ANTANANARIVO (Reuters) - Madagascar’s President Marc Ravalomanana defied an opposition demand on Saturday to resign and end a political crisis on the Indian Ocean island that has killed more than 135 people this year.
The president of the Indian Ocean island is under growing pressure. Some dissident soldiers said this week Ravalomanana should go and a former prime minister defected to the opposition on Saturday, saying his former close ally should resign.
Opposition leader Andry Rajoelina emerged from hiding to tell thousands of his supporters in the capital’s central square he was giving Ravalomanana four hours to quit.
Less than an hour after the deadline passed, Ravalomanana came out of his presidential palace to talk to thousands of his own supporters blocking the road from the city center.
“Yes, of course I’m still the president,” he told Reuters. “No, I will not be resigning in the next 24 hours.”
The political crisis has been running since the beginning of the year, damaging Madagascar’s image as a destination for foreign investment and crippling the island’s $390 million a year tourist industry.
Rajoelina, 34, a former disc jockey, had been under U.N. protection since fleeing attempts to arrest him last week. He calls the president a dictator and has tapped into deep public resentment at Ravalomanana’s failure to tackle poverty.
Ravalomanana’s supporters said they were happy the president had told them he was staying, but were wary of the army.
“He told us he would remain president until the end of his mandate,” said Alain Rakotonoily, a tour guide. “This won’t solve it. Now we have to watch the armed forces. We will stay here through the night to protect the president.”
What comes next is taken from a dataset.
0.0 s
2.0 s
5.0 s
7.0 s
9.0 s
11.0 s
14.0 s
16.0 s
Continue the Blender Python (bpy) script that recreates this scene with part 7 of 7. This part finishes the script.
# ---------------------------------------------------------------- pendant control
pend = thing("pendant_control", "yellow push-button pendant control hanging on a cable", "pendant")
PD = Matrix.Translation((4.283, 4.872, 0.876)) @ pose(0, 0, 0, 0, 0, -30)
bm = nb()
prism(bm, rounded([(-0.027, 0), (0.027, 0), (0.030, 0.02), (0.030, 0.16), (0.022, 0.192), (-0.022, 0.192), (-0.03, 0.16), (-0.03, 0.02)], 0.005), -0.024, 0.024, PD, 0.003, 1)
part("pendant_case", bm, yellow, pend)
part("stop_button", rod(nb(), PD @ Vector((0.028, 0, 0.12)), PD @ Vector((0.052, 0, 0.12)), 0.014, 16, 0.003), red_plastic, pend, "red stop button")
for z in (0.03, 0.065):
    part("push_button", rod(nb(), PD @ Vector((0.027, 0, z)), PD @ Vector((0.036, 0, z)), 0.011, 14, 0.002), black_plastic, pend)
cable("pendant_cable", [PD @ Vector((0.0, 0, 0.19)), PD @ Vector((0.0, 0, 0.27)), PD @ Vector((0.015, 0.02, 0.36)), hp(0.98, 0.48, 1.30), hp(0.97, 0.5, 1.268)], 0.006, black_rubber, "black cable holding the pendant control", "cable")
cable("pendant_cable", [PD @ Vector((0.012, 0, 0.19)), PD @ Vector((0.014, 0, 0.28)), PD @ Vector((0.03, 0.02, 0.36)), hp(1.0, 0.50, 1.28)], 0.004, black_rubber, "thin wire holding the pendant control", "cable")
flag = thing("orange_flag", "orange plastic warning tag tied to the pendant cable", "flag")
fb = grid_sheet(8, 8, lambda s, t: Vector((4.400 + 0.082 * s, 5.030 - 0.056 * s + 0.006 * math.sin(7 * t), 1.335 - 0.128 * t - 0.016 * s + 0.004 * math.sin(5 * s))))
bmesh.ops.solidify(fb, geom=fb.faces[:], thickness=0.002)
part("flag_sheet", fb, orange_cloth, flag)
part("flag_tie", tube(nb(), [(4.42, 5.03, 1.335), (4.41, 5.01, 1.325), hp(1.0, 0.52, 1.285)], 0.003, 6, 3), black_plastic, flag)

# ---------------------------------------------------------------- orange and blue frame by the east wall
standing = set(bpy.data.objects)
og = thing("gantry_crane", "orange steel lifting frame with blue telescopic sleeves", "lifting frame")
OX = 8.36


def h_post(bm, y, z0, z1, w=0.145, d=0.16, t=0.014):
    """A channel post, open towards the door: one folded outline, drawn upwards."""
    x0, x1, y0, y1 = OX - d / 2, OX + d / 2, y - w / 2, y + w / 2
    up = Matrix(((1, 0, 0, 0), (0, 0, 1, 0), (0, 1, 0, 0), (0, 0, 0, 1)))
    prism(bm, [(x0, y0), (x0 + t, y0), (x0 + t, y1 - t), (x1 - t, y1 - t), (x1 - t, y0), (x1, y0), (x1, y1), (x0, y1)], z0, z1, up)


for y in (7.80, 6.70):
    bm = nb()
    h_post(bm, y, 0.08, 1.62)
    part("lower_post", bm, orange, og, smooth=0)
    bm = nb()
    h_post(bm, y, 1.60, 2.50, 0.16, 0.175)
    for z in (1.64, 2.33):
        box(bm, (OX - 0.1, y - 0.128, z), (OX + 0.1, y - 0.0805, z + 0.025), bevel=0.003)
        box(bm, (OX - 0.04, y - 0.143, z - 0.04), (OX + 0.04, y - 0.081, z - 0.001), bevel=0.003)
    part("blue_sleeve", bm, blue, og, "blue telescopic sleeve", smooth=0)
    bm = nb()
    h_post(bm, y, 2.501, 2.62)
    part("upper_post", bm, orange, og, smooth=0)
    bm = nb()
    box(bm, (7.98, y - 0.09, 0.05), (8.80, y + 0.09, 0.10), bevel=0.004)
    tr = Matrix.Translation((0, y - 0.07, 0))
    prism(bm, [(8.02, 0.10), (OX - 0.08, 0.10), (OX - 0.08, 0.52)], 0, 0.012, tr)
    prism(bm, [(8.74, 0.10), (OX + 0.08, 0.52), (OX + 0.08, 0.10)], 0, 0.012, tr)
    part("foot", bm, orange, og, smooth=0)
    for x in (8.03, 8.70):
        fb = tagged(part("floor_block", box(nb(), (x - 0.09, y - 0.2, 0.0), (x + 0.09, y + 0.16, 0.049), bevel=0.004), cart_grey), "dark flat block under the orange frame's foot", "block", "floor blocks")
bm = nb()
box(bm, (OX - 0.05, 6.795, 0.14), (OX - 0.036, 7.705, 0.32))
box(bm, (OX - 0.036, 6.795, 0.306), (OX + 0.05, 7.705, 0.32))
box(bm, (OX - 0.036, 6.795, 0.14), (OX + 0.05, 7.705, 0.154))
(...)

Madagascar’s traditionally neutral military is increasingly looking to be the arbiter of power. It has refrained from intervening in the crisis so far — despite a widening mutiny.
Dissident soldiers said they had hidden tanks in the capital as a precaution to fight any mercenaries hired in the struggle, but said they were not taking orders from the opposition.
Flanked by tight security, Rajoelina made a “V” for victory sign before issuing his ultimatum to the supporters thronging the square that has been the epicenter of previous uprisings.
He told the rally he was ready for a democratic handover and would go to the presidential palace to bid Ravalomanana goodbye, but did not want to go with tanks and soldiers.
Jacques Sylla, a former prime minister and close ally of the president during the 2002 crisis that brought him to power following disputed elections, defected to the opposition.
An aide to Rajoelina said after the deadline had passed that they were still waiting for the president to quit, and that “something will happen” if he refuses to step aside.
Earlier, opposition members seized control of the prime minister’s office, declared they had assumed the powers of the presidency and pledged to hold elections within two years.
An aide to the president said the opposition had no legal authority and that Ravalomanana remained in his palace.
“This is and remains until now a street protest, using fear and repression to survive,” the aide, who declined to be named, said. “It is unclear right now whether the whole of the army is behind the opposition.”
The president said later the solution was national dialogue.
There was a heavy military presence on the streets on Saturday, but the opposition rally passed off peacefully. Several opposition demonstrations have ended in violence after the security forces stepped in.
European Union mission head Jean-Claude Boidin told Reuters any “non-constitutional” solution to the political impasse — meaning a coup — would lead to a suspension of aid.
Madagascar’s capital, a city of faded French grandeur perched on steep slopes, is one of Africa’s poorest where many live without electricity or running water and eke out a grim existence on less than $2 a day.
Caught in the middle of the crisis is an increasingly weary population. Some fear a Rajoelina takeover would not be the end.
“It’s not over yet. The U.N. won’t accept this because the president’s mandate still has three years to run. Nor will the president accept easily,” said student Sitraka Andriananson.